Operational Maturity
GKE is the most mature product—Kubernetes was born at Google, and GKE has been GA since 2015. Features like node auto-provisioning, vertical pod autoscaling, and multi-cluster management are more polished than on competing platforms. Googlers who built Kubernetes work on GKE.
EKS launched in 2018 and has caught up significantly, but still trails GKE in operational smoothness. Upgrades require more steps, add-on management is more manual, and some EKS-specific behaviors (ENI limits, Fargate limitations) require workarounds. That said, EKS’s AWS integration compensates if you’re deep in the AWS ecosystem.

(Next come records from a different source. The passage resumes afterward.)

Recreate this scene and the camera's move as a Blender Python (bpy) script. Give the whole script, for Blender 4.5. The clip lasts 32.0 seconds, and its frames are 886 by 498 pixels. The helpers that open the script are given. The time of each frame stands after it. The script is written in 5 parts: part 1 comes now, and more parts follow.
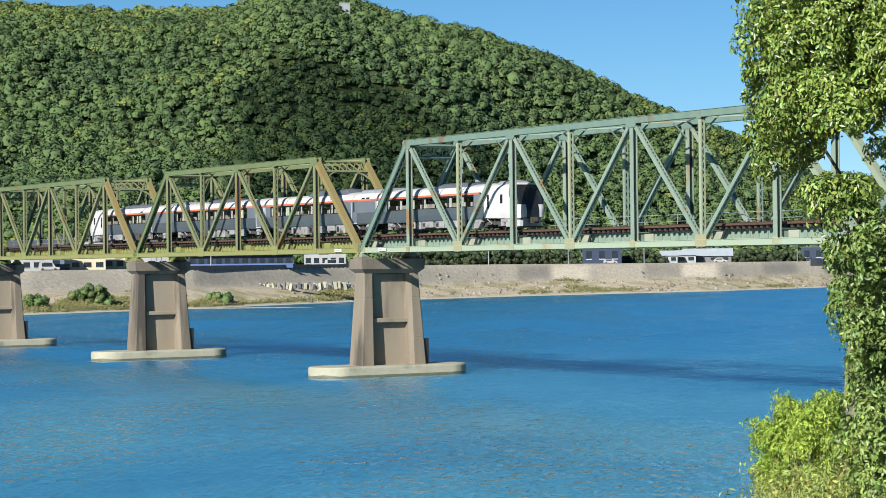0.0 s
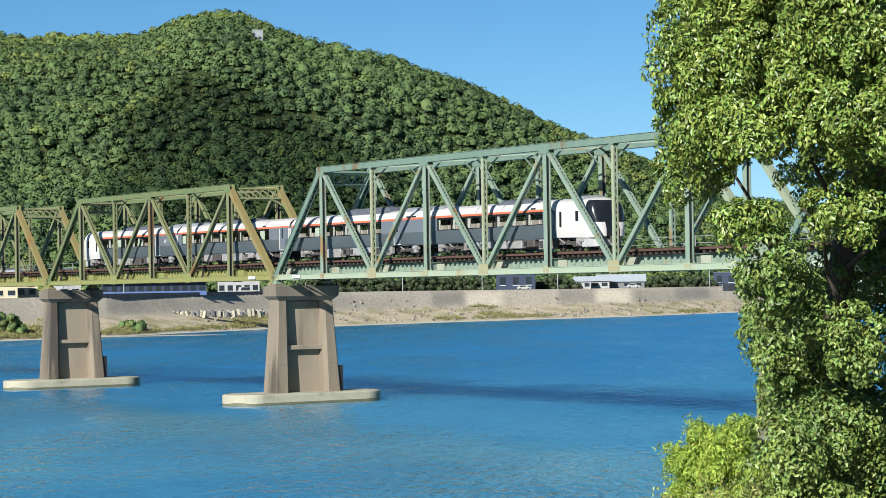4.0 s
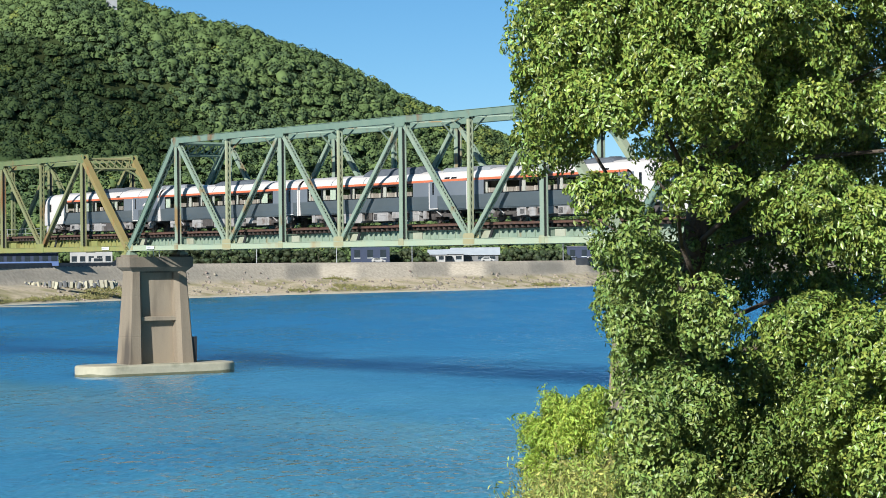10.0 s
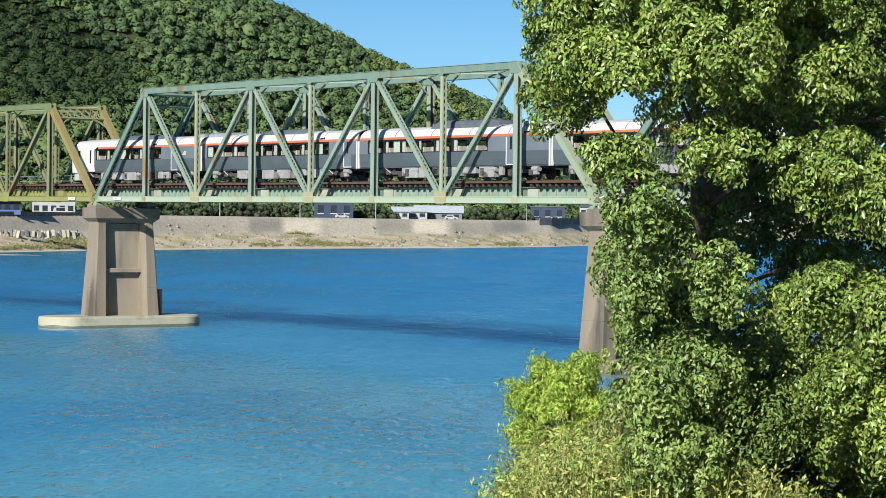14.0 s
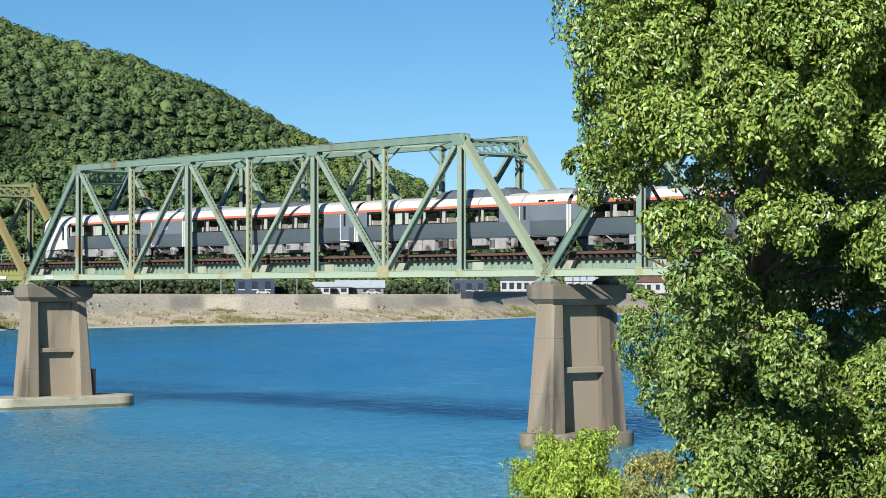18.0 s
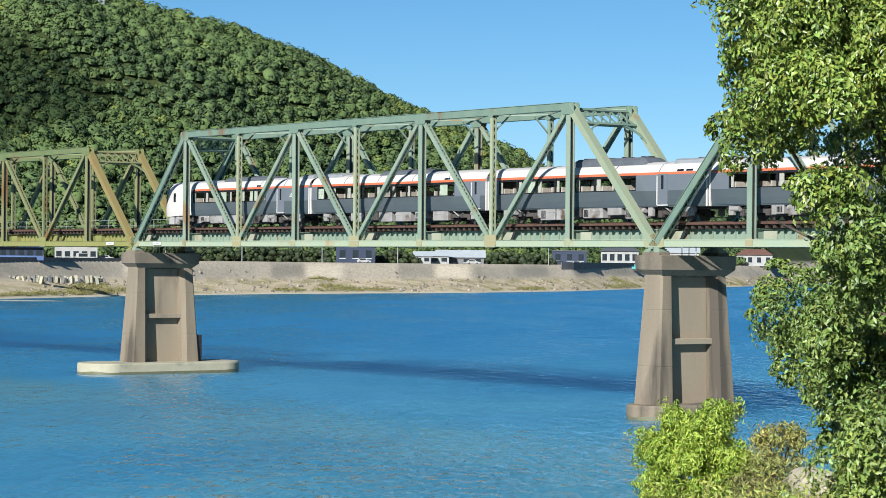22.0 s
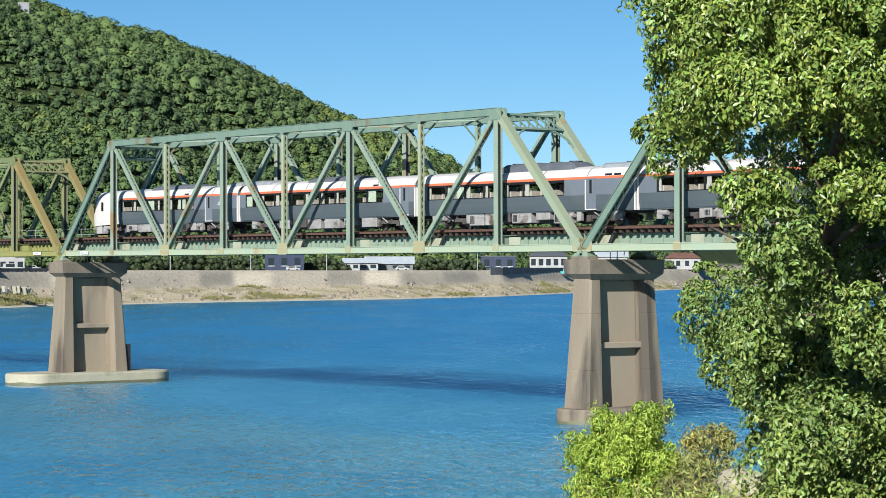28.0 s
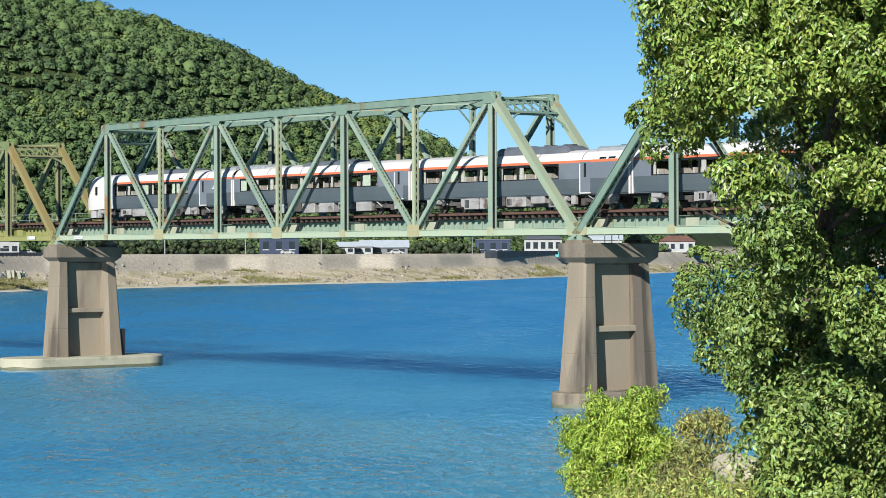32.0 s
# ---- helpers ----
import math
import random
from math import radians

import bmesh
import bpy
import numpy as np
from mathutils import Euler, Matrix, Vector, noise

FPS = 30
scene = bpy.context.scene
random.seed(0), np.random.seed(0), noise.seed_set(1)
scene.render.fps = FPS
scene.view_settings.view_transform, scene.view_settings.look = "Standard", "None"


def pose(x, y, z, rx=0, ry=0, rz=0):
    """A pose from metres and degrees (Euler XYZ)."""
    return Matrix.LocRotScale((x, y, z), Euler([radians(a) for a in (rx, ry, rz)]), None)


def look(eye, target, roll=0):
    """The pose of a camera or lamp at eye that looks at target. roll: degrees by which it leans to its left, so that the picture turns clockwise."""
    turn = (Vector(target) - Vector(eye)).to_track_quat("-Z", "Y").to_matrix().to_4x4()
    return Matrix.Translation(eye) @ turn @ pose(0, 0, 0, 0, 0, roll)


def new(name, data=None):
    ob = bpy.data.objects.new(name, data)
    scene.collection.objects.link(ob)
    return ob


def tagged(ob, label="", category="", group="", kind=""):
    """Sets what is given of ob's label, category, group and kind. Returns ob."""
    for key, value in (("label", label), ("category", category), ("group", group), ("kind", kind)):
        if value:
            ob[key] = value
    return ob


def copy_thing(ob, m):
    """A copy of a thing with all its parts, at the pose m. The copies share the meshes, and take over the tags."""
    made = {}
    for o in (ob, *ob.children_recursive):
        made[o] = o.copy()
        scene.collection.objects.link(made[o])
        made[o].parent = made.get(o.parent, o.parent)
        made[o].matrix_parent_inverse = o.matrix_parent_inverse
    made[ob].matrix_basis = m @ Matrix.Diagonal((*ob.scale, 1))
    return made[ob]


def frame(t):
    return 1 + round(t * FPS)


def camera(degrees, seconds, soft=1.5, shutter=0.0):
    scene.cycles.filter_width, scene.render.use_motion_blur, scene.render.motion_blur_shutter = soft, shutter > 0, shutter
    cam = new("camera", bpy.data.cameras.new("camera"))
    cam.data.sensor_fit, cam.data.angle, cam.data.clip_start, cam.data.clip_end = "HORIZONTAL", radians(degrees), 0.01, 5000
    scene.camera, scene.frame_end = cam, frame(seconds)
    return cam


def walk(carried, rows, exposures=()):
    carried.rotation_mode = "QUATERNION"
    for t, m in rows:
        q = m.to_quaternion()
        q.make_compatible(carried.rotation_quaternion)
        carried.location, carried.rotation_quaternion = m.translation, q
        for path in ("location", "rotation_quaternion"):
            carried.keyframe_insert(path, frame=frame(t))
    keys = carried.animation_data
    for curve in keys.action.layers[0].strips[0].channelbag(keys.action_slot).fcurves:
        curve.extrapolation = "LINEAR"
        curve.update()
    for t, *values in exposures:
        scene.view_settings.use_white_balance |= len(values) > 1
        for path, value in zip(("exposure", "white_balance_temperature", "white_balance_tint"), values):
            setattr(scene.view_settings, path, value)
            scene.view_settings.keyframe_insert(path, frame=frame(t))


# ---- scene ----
# World: x along the railway bridge, y across it, z up from the river. The green span begins at x = 0.
cam = camera(20.89, 32.0, soft=0.75)
# seconds, eye x, y, z, tilt, turn, roll
PATH = [
    (0, 173.37, -92.40, 9.18, 90.333, 60.048, -0.66),
    (0.5, 173.40, -92.42, 9.18, 90.357, 59.543, -0.83),
    (1, 173.42, -92.44, 9.18, 90.394, 59.154, -0.93),
    (1.5, 173.45, -92.46, 9.18, 90.440, 58.872, -0.97),
    (2, 173.47, -92.48, 9.18, 90.507, 58.672, -0.99),
    (2.5, 173.48, -92.48, 9.18, 90.589, 58.526, -0.95),
    (3, 173.49, -92.47, 9.18, 90.696, 58.359, -0.93),
    (3.5, 173.49, -92.47, 9.18, 90.816, 58.178, -0.92),
    (5.5, 173.50, -92.47, 9.19, 91.258, 57.368, -0.84),
    (6, 173.49, -92.48, 9.19, 91.317, 57.135, -0.77),
    (6.5, 173.49, -92.48, 9.19, 91.362, 56.874, -0.66),
    (7, 173.49, -92.48, 9.19, 91.344, 56.578, -0.63),
    (7.5, 173.51, -92.50, 9.18, 91.248, 56.184, -0.62),
    (8, 173.52, -92.52, 9.18, 91.099, 55.693, -0.61),
    (8.5, 173.54, -92.54, 9.17, 90.896, 55.199, -0.68),
    (9, 173.56, -92.55, 9.17, 90.703, 54.810, -0.70),
    (9.5, 173.60, -92.60, 9.16, 90.527, 54.615, -0.61),
    (10, 173.64, -92.64, 9.15, 90.246, 54.525, -0.56),
    (10.5, 173.62, -92.63, 9.15, 89.868, 54.454, -0.49),
    (11, 173.59, -92.63, 9.14, 89.355, 54.306, -0.42),
    (11.5, 173.45, -92.57, 9.14, 88.882, 54.03, -0.26),
    (12, 173.32, -92.51, 9.13, 88.543, 53.751, -0.10),
    (12.5, 173.09, -92.44, 9.16, 88.419, 53.427, 0.25),
    (13, 172.86, -92.36, 9.19, 88.472, 53.224, 0.52),
    (13.5, 172.59, -92.39, 9.19, 88.734, 53.287, 0.68),
    (14, 172.31, -92.42, 9.19, 89.234, 53.604, 0.71),
    (14.5, 171.95, -92.41, 9.19, 89.742, 53.935, 0.75),
    (16.5, 170.50, -92.42, 9.18, 89.841, 52.388, 0.76),
    (17, 170.15, -92.43, 9.18, 89.934, 51.996, 0.59),
    (17.5, 169.89, -92.50, 9.18, 90.396, 51.788, 0.12),
    (18, 169.62, -92.57, 9.18, 91.015, 51.613, -0.03),
    (18.5, 169.43, -92.64, 9.16, 91.738, 51.337, 0.03),
    (19, 169.25, -92.70, 9.14, 92.107, 51.042, 0.21),
    (19.5, 169.22, -92.77, 9.13, 92.101, 50.898, 0.51),
    (20, 169.18, -92.84, 9.12, 91.815, 51.033, 0.76),
    (20.5, 169.12, -92.83, 9.11, 91.445, 51.476, 0.86),
    (21, 169.07, -92.82, 9.10, 90.958, 52.301, 0.82),
    (21.5, 169.06, -92.81, 9.10, 90.561, 53.220, 0.65),
    (22, 169.05, -92.81, 9.11, 90.297, 53.971, 0.54),
    (22.5, 169.04, -92.81, 9.11, 90.181, 54.334, 0.45),
    (23, 169.03, -92.81, 9.11, 90.188, 54.318, 0.42),
    (23.5, 169.05, -92.82, 9.11, 90.205, 54.048, 0.35),
    (24, 169.06, -92.83, 9.11, 90.170, 53.742, 0.18),
    (24.5, 169.08, -92.84, 9.11, 90.091, 53.446, 0.03),
    (25, 169.10, -92.85, 9.11, 90.024, 53.219, -0.04),
    (25.5, 169.11, -92.86, 9.11, 89.977, 52.974, -0.08),
    (27.5, 169.10, -92.84, 9.10, 90.258, 52.281, 0.00),
    (28, 169.07, -92.82, 9.10, 90.454, 52.276, -0.07),
    (28.5, 169.05, -92.80, 9.10, 90.597, 52.318, -0.07),
    (29, 169.02, -92.78, 9.10, 90.589, 52.361, -0.12),
    (29.5, 169.00, -92.76, 9.11, 90.457, 52.386, -0.12),
    (30, 169.00, -92.76, 9.11, 90.293, 52.397, -0.15),
    (30.5, 169.00, -92.76, 9.11, 90.150, 52.386, -0.14),
    (31, 169.00, -92.76, 9.12, 90.083, 52.362, -0.13),
    (31.5, 169.00, -92.75, 9.12, 90.056, 52.279, -0.18),
    (32, 169.00, -92.75, 9.13, 90.057, 52.150, -0.18),
]


def aim(x, y, z, tilt, turn, roll):
    return pose(x, y, z) @ pose(0, 0, 0, 0, 0, turn) @ pose(0, 0, 0, tilt) @ pose(0, 0, 0, 0, 0, roll)


walk(cam, [(r[0], aim(*r[1:])) for r in PATH], [(0, 0.75, 6000, 8), (32, 0.75, 6000, 8)])

# ---------- light ----------
SUN = Vector((0.455, -0.77, 0.45)).normalized()
world = bpy.data.worlds.new("world")
scene.world = world
world.use_nodes = True
wn = world.node_tree.nodes
sky = wn.new("ShaderNodeTexSky")
sky.sky_type, sky.sun_disc = "NISHITA", False
sky.sun_elevation, sky.sun_rotation = math.asin(SUN.z), math.atan2(SUN.x, SUN.y)
sky.altitude, sky.air_density, sky.dust_density, sky.ozone_density = 1600.0, 0.8, 0.0, 4.0
wn["Background"].inputs["Strength"].default_value = 0.0555
rich = wn.new("ShaderNodeHueSaturation")
rich.inputs["Saturation"].default_value, rich.inputs["Hue"].default_value, rich.inputs["Value"].default_value = 1.13, 0.49, 0.94
world.node_tree.links.new(sky.outputs[0], rich.inputs["Color"])
world.node_tree.links.new(rich.outputs[0], wn["Background"].inputs["Color"])
sun = new("sun", bpy.data.lights.new("sun", "SUN"))
sun.data.energy, sun.data.angle, sun.data.color = 5.0, radians(0.5), (1.0, 0.95, 0.87)
sun.matrix_world = look(SUN * 300, (0, 0, 0))


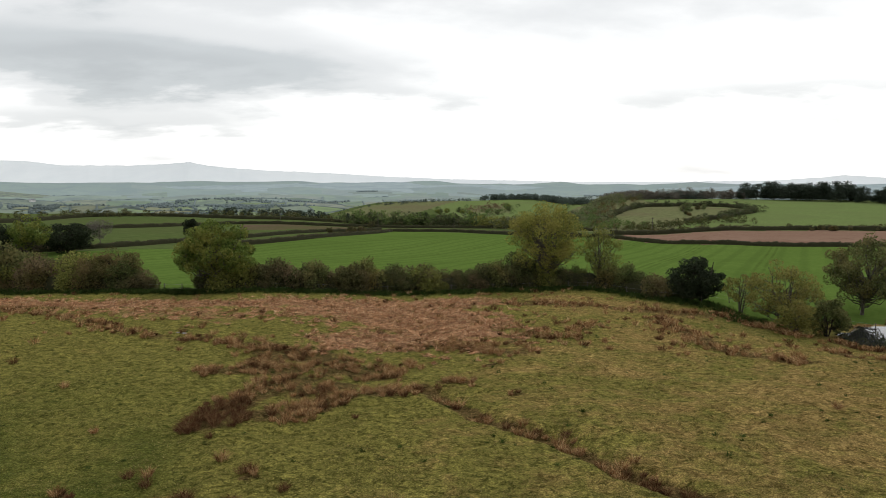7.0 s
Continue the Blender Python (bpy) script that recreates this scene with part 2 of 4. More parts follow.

AKS has improved substantially since its rocky early years. Enterprise features (AAD integration, Azure Policy, Defender for Containers) are production-grade. Version availability and upgrade experience still lag GKE, but the gap has narrowed.
When to Use Each
Choose GKE if:
- You’re on Google Cloud or willing to be
- You want the most mature, lowest-friction Kubernetes experience
- Autopilot’s node-abstraction model appeals to your team
- You’re starting a greenfield project and cloud choice is open
Choose EKS if:
- You’re already AWS-native and need deep AWS service integration
- Your team is comfortable with AWS’s operational model
- You’re using Karpenter for node provisioning (the best-in-class autoscaling experience)
- Lock-in to AWS is already accepted
Choose AKS if:
- You’re standardized on Azure and Microsoft’s enterprise ecosystem
- Azure AD integration for cluster authentication matters
- The free control plane is meaningful at your cluster count
- Azure DevOps and Microsoft compliance tooling is already in use
The Multi-Cloud Question
All three support the same Kubernetes API, which means workloads are portable in theory. In practice, cloud-specific integrations (storage classes, load balancer annotations, IAM/RBAC bindings) create coupling that makes migration painful. If multi-cloud portability is a genuine requirement rather than a hedge, invest in abstractions (Crossplane, Backstage, cloud-agnostic service mesh) from day one—don’t count on Kubernetes API compatibility to make migration easy.